ROME, Ga. - The state should not ban the siphoning of water from parts of Georgia with a plentiful supply to thirsty high-growth areas such as metro Atlanta, a key member of a legislative study committee said Thursday.
However, environmental regulators should be very stingy in approving such inter-basin transfers, said Boyd Austin, mayor of Dallas, Ga., and chairman of a subcommittee working on the issue.
"Interbasin transfers are not something we can do away with completely," Mr. Austin told members of the study panel, created by the General Assembly last year to lay the groundwork for a comprehensive statewide water-management plan. "But we want to make it such a tight process that whoever wants it has to demonstrate that they've exhausted all other means."
Mr. Austin's comments came during one of four presentations from smaller groups formed to focus on aspects of their mission.
The "working groups" outlined wide-ranging options, from doing nothing to creating a new state agency to develop a statewide water plan and enforce its provisions.
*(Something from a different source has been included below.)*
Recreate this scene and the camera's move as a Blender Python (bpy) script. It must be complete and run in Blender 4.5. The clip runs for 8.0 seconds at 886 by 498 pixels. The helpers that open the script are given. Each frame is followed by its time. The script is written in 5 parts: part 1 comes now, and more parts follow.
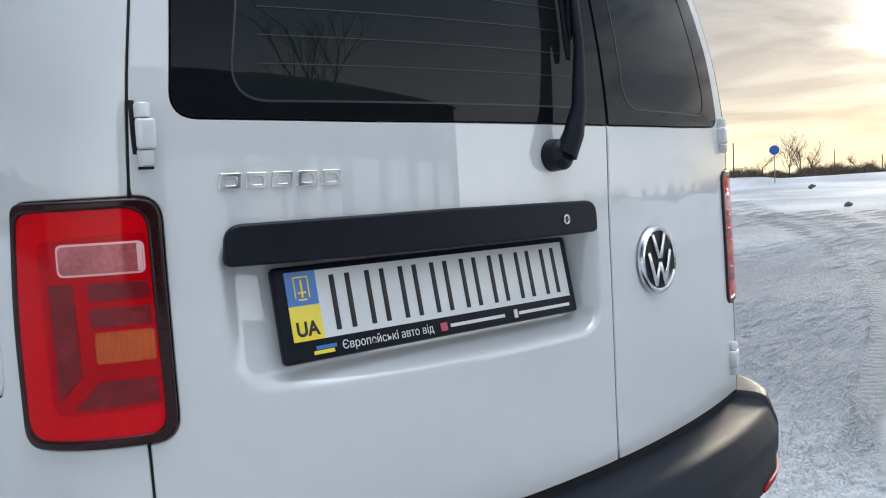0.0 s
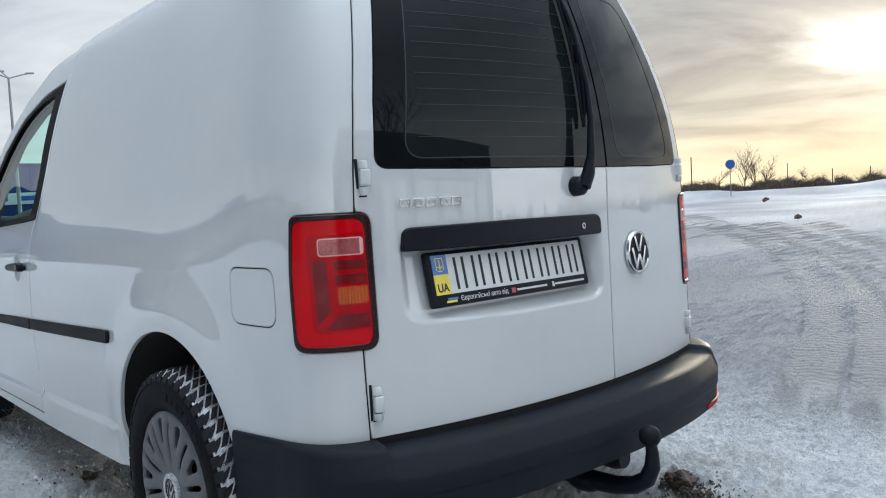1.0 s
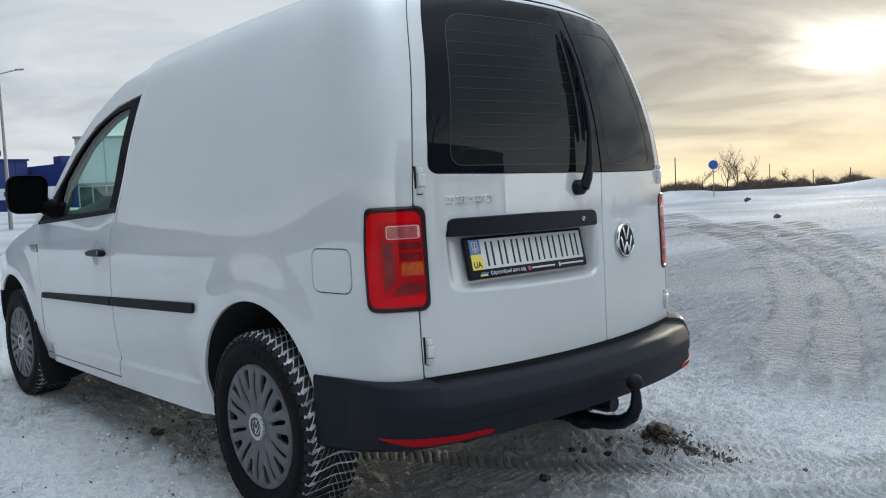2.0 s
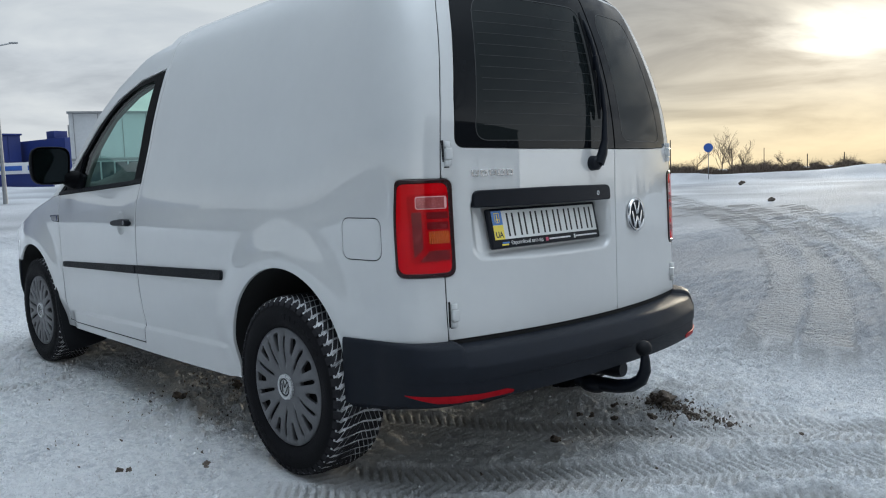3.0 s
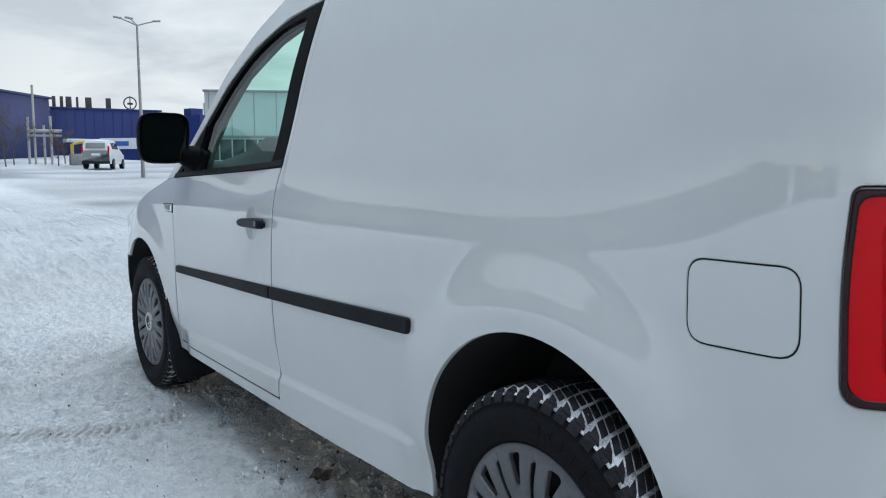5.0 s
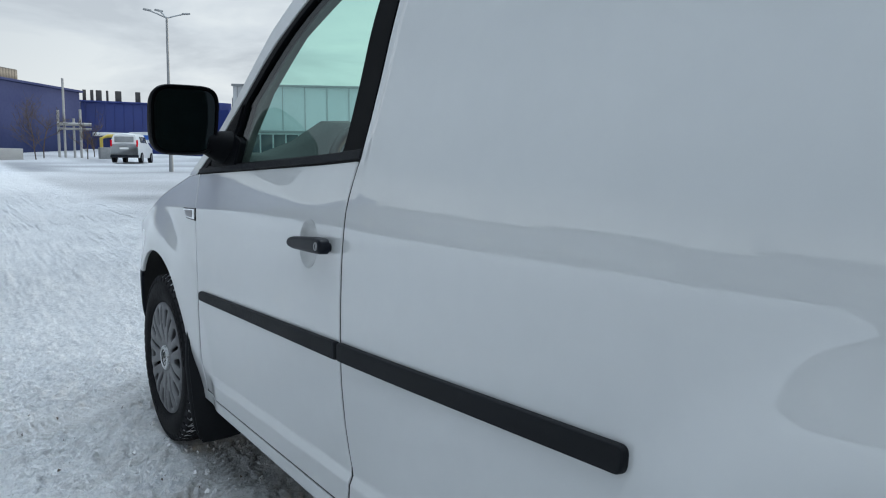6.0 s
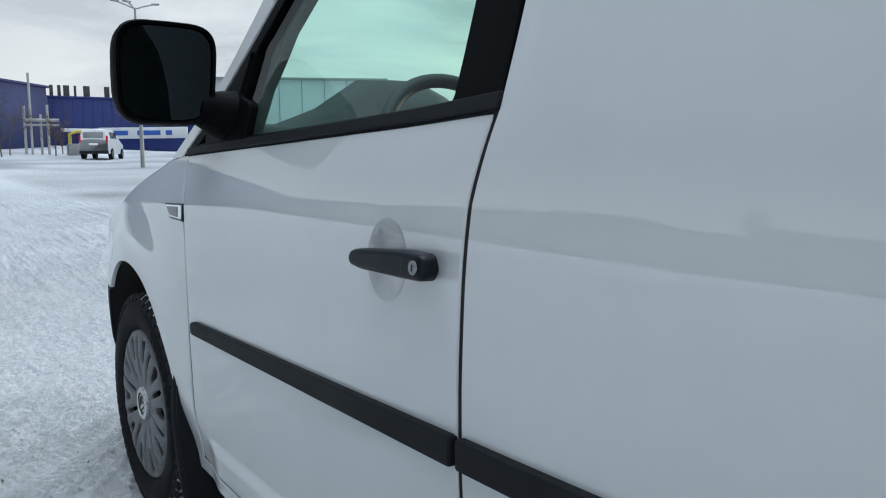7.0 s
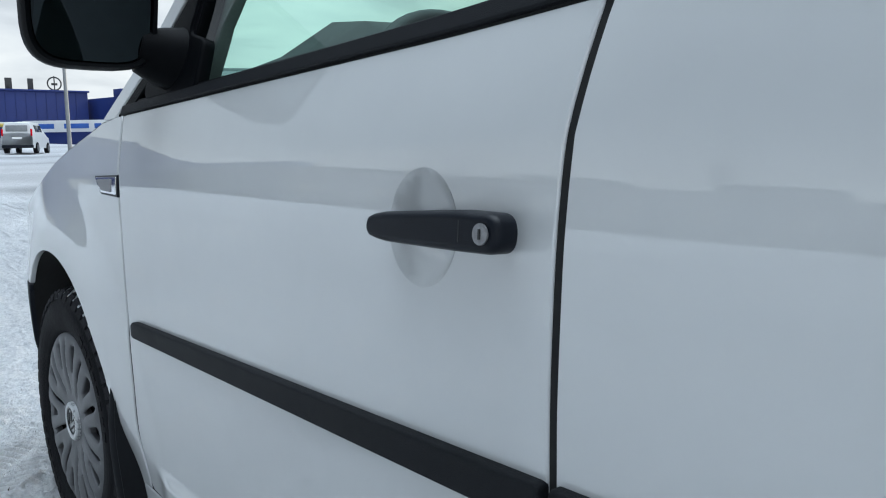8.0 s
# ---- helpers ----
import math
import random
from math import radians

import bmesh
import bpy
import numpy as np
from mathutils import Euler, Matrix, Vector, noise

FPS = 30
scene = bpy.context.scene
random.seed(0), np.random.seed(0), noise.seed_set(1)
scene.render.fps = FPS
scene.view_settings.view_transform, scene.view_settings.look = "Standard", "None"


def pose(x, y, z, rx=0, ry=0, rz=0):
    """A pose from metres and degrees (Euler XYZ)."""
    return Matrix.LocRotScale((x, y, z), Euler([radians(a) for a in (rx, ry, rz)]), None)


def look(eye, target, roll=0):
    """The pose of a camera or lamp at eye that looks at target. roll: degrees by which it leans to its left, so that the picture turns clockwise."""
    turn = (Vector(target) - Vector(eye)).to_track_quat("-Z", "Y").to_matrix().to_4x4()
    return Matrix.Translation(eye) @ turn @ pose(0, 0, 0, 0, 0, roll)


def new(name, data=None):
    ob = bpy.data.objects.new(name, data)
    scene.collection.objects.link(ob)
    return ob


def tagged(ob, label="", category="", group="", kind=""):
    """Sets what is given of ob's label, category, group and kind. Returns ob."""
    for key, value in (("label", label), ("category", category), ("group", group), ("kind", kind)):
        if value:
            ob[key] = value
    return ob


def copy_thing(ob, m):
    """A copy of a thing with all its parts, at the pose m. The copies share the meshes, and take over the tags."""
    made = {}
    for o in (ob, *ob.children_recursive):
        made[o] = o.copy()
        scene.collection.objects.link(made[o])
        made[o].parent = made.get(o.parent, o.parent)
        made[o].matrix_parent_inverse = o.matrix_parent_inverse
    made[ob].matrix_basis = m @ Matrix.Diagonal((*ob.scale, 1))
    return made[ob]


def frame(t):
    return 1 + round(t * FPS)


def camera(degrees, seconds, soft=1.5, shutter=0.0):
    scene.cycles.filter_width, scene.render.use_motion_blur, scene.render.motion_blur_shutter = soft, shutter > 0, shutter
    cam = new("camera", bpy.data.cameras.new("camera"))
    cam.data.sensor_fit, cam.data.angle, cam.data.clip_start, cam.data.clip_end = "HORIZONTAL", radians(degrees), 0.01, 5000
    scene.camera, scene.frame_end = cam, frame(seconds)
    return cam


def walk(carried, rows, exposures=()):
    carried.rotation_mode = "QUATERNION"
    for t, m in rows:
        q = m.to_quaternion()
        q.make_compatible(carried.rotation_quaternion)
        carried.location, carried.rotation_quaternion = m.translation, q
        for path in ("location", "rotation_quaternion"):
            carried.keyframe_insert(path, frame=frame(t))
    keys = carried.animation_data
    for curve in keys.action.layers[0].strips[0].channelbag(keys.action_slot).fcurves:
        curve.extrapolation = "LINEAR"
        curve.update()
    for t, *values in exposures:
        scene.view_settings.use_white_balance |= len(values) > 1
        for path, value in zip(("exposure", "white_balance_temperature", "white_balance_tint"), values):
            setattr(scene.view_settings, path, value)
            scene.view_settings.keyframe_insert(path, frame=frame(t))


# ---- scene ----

The groups will hammer out final reports to present in July to the full committee. The panel will begin considering its final report in early August, and make recommendations to the Legislature just before Sept. 1, the deadline set by the General Assembly.
"We're at the peak of information at this point," Jim Kundell of the University of Georgia's Carl Vinson Institute of Government, told the panel. "From here on, it'll be whittling down information to get to the recommendations."
Political and business leaders upstream and downstream of the Atlanta area are worried that one of the nation's fastest growing regions will try to reach beyond the narrow Chattahoochee River basin in the near future to augment its water supply through interbasin transfers.
"We need to make sure interbasin transfers are the last resort for needy places," said Scott MacGregor, vice president of community development for the Augusta Metro Chamber of Commerce. "We're not just willy-nilly going to subsidize their water use."
Waterways cited frequently as potential targets include Lake Allatoona and the Savannah and Tennessee rivers.
Just this week, the U.S. Army Corps of Engineers presented data suggesting that during parts of 1999 and 2000, metro Atlanta exceeded water-use levels it was not expected to hit before 2030. That is the year the region is projected to have exhausted its current sources of water, forcing it to look for new supplies, put stricter conservation measures in place or stop growing.
Although the subcommittee working on interbasin transfers is far from reaching a consensus, it is considering strict criteria for permit applicants to meet and stringent terms and conditions on any permits that are granted.
Applicants, for example, would have to show that they're doing all they can to conserve existing water supplies and that they've exhausted their search for alternative sources that do not involve interbasin transfers.
Here is the timetable for this summer's work by the Legislature's study committee on water planning:
JUNE: Four subcommittees, or "working groups" develop final reports.
JULY 10: The groups present their reports to the full committee.
AUG. 1: The committee meets to consider and discuss its final report.
AUG. 29: The committee adopts the final report, including recommendations to the General Assembly for legislation to be considered during the 2003 session.